Lo abbandonano in un ospizio, dove rimarrà fino alla fine dei suoi giorni. Si chiamava Mark Filiser, e ha trascorso l’ultima parte della sua vita in un ospizio, da solo, lontano dai suoi cari e dagli affetti. Quando però muore, i famigliari rimangono senza parole.
Sono le infermiere a trovare qualcosa, uno scritto prezioso. Mark aveva parlato della sua vita, dal momento in cui era arrivato al mondo fino agli ultimi giorni. Ha ricordato l’amore, l’affetto, la perdita della moglie e la solitudine che arrivava.
Il suo cuore inaridito dopo la scomparsa della persona che aveva amato per tutta la vita. Non solo dolori, perché Mark parla anche dei bei tempi andati, della nascita dei figli e dei nipoti, dell’amore che c’era racchiuso in una stanza. I familiari lo abbandonano in un ospizio dimenticandosi di lui, ma lui non dimentica loro.
La poesia, che si intitola “Scorbutico Vecchio” è stata pubblicata in molte riviste. Vola nei nostri cuori, il ricordo di questo “anziano”, che è rimasto a lungo a osservare la sua vita, da solo. Senza nessuno che si prendesse cura di lui, solo la memoria di ciò che era stato.
Lo abbandonano in un ospizio, scrive una poesia

“Che cosa vedi, infermiere? Cosa vedi?” A cosa stai pensando quando mi guardi? Vedi un uomo vecchio, irritabile, non molto saggio, dalle abitudini incerte con gli occhi lontani? Che dribbla con il cibo e non dà alcuna risposta.
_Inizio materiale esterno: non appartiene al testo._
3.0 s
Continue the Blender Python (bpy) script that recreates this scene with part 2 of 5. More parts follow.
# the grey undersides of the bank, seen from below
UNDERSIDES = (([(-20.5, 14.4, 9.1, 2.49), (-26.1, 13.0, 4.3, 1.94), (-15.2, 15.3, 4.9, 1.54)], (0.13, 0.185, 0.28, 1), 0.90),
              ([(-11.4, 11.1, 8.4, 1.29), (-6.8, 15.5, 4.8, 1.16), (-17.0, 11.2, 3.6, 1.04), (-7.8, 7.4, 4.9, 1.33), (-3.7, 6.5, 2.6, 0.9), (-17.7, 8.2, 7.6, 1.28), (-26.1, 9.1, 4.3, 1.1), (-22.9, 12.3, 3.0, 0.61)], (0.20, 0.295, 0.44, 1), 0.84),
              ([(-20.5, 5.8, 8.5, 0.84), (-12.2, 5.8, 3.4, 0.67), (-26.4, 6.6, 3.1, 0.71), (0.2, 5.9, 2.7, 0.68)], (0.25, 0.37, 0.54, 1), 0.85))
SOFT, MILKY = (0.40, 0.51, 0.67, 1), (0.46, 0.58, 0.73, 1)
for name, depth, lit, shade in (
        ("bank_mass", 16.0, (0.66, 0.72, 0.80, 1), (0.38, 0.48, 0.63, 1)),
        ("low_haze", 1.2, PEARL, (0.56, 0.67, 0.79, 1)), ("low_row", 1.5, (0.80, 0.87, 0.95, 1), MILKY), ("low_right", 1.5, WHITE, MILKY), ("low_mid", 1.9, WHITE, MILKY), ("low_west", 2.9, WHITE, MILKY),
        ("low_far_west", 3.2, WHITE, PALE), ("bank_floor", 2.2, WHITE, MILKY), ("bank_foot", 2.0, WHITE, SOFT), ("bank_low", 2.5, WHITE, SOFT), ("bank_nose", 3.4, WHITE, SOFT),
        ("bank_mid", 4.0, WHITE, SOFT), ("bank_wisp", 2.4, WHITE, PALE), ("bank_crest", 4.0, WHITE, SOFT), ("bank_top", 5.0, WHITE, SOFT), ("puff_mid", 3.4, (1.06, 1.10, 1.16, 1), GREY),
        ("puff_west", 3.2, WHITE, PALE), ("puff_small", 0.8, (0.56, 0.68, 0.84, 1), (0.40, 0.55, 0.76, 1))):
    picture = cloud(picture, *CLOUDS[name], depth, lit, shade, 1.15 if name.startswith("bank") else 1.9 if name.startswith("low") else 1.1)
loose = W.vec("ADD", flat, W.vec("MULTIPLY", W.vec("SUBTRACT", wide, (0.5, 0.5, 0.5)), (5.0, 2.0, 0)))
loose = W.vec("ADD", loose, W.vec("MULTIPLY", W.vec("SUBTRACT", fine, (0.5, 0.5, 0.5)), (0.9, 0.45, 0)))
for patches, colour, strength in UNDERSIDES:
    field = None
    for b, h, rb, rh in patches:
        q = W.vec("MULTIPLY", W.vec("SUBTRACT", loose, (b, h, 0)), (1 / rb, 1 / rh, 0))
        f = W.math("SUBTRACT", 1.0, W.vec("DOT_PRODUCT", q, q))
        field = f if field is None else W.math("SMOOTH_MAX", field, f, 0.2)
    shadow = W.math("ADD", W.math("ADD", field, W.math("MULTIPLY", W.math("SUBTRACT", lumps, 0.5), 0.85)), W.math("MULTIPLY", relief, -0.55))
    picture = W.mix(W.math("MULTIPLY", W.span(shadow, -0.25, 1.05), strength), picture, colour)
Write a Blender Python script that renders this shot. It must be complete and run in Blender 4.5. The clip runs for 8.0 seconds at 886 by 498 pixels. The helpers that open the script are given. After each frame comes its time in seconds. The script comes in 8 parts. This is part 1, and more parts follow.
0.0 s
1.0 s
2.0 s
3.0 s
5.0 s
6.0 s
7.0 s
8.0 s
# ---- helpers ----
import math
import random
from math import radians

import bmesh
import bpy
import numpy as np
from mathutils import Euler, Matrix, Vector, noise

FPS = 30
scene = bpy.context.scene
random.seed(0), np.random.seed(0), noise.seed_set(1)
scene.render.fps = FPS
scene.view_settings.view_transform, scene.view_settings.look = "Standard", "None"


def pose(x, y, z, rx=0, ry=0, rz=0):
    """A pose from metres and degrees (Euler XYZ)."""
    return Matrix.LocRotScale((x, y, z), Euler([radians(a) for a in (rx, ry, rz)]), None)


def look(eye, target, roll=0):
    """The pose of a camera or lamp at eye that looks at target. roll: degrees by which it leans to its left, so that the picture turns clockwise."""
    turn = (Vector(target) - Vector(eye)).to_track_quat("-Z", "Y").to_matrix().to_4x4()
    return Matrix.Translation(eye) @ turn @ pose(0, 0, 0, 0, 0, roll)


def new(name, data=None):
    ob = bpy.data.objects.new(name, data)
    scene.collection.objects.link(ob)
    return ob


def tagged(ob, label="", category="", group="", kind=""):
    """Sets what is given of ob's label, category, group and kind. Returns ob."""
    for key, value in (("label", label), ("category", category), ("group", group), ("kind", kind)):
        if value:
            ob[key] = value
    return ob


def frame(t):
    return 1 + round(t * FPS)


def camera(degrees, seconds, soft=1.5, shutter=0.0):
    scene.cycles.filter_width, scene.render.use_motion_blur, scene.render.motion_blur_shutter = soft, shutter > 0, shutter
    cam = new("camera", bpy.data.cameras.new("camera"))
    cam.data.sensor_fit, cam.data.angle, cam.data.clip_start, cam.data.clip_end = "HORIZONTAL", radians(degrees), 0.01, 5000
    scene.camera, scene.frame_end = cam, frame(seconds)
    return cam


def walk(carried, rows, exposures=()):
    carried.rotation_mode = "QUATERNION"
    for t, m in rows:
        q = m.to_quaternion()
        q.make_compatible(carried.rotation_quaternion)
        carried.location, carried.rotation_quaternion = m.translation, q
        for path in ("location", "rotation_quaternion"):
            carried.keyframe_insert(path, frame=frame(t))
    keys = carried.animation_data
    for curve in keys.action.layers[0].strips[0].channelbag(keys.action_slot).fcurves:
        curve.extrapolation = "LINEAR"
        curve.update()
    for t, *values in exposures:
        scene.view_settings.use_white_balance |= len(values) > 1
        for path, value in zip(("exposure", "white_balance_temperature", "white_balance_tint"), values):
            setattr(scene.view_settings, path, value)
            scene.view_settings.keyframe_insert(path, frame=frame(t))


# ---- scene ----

E che quando provi a dirgli a voce alta: ”almeno assaggia”! Sembra nulla gli importi di quello che fai per lui. Uno che perde sempre il calzino o la scarpa, che ti resiste, non permettendoti di occuparti di lui, per fargli il bagno, per alimentarlo. E la giornata diviene lunga.
Ma cosa stai pensando? E cosa vedi? Apri gli occhi infermiera. Perché tu non sembri davvero interessata a me. Ora ti dirò chi sono, mentre me ne sto ancora seduto qui a ricevere le tue attenzioni, lasciandomi imboccare per compiacerti.
Ho accettato l’offerta di nascere e ho mangiato secondo il loro piacimento. Io sono un piccolo bambino di dieci anni con un padre ed una madre, fratelli e sorelle che si vogliono bene. Sono un ragazzo di sedici anni con le ali ai piedi che sogna presto di incontrare l’amore.
A vent’anni sono già sposo, il mio cuore batte forte giurando di mantener fede alle sue promesse. A venticinque anni ho già un figlio mio che ha bisogno di me e di un tetto sicuro, di una casa felice in cui crescere. Sono già un uomo di trent’anni e mio figlio è cresciuto velocemente.
La sua vita in una poesia
Siamo molto legati uno all’altro da un sentimento che dovrebbe durare nel tempo. Ho poco più di quarant’anni, mio figlio ora è un adulto e se ne va, ma la mia donna mi sta accanto per consolarmi affinché io non pianga.
A poco più di cinquantanni, i bambini mi giocano attorno alle ginocchia. Ancora una volta, abbiamo con noi dei bambini io e la mia amata. Ma arrivano presto giorni bui. Mia moglie muore, guardando al futuro, rabbrividisco con terrore.
Abbiamo allevato i nostri figli e poi loro ne hanno allevati dei propri. E così penso agli anni vissuti, all’amore che ho conosciuto. Ora sono un uomo vecchio e la natura è crudele. Si tratta di affrontare la vecchiaia con lo sguardo di un pazzo.
Il corpo lentamente si sbriciola, grazia e vigore mi abbandonano. Ora c’è una pietra, dove una volta ospitavo un cuore. Ma all’interno di questa vecchia carcassa un giovane uomo vive ancora e così di nuovo il mio cuore martoriato si gonfia.
Mi ricordo le gioie, ricordo il dolore. Io vorrei amare, amare e vivere ancora, ma gli anni che restano son pochissimi, tutto è scivolato via, veloce. E devo accettare il fatto che niente può durare. Quindi aprite gli occhi gente, apriteli e guardate. Non un uomo vecchio, avvicinatevi meglio e vedrete.
Quando guardate nonni, madri e padri anziani, guardateli profondamente come specificato nella poesia. Avvicinatevi meglio, guardate ciò che sono stati e ciò che vi hanno permesso di essere e non quello che sono diventati col tempo che purtroppo invecchia, e vedrete che non li abbandonerete nemmeno per un attimo.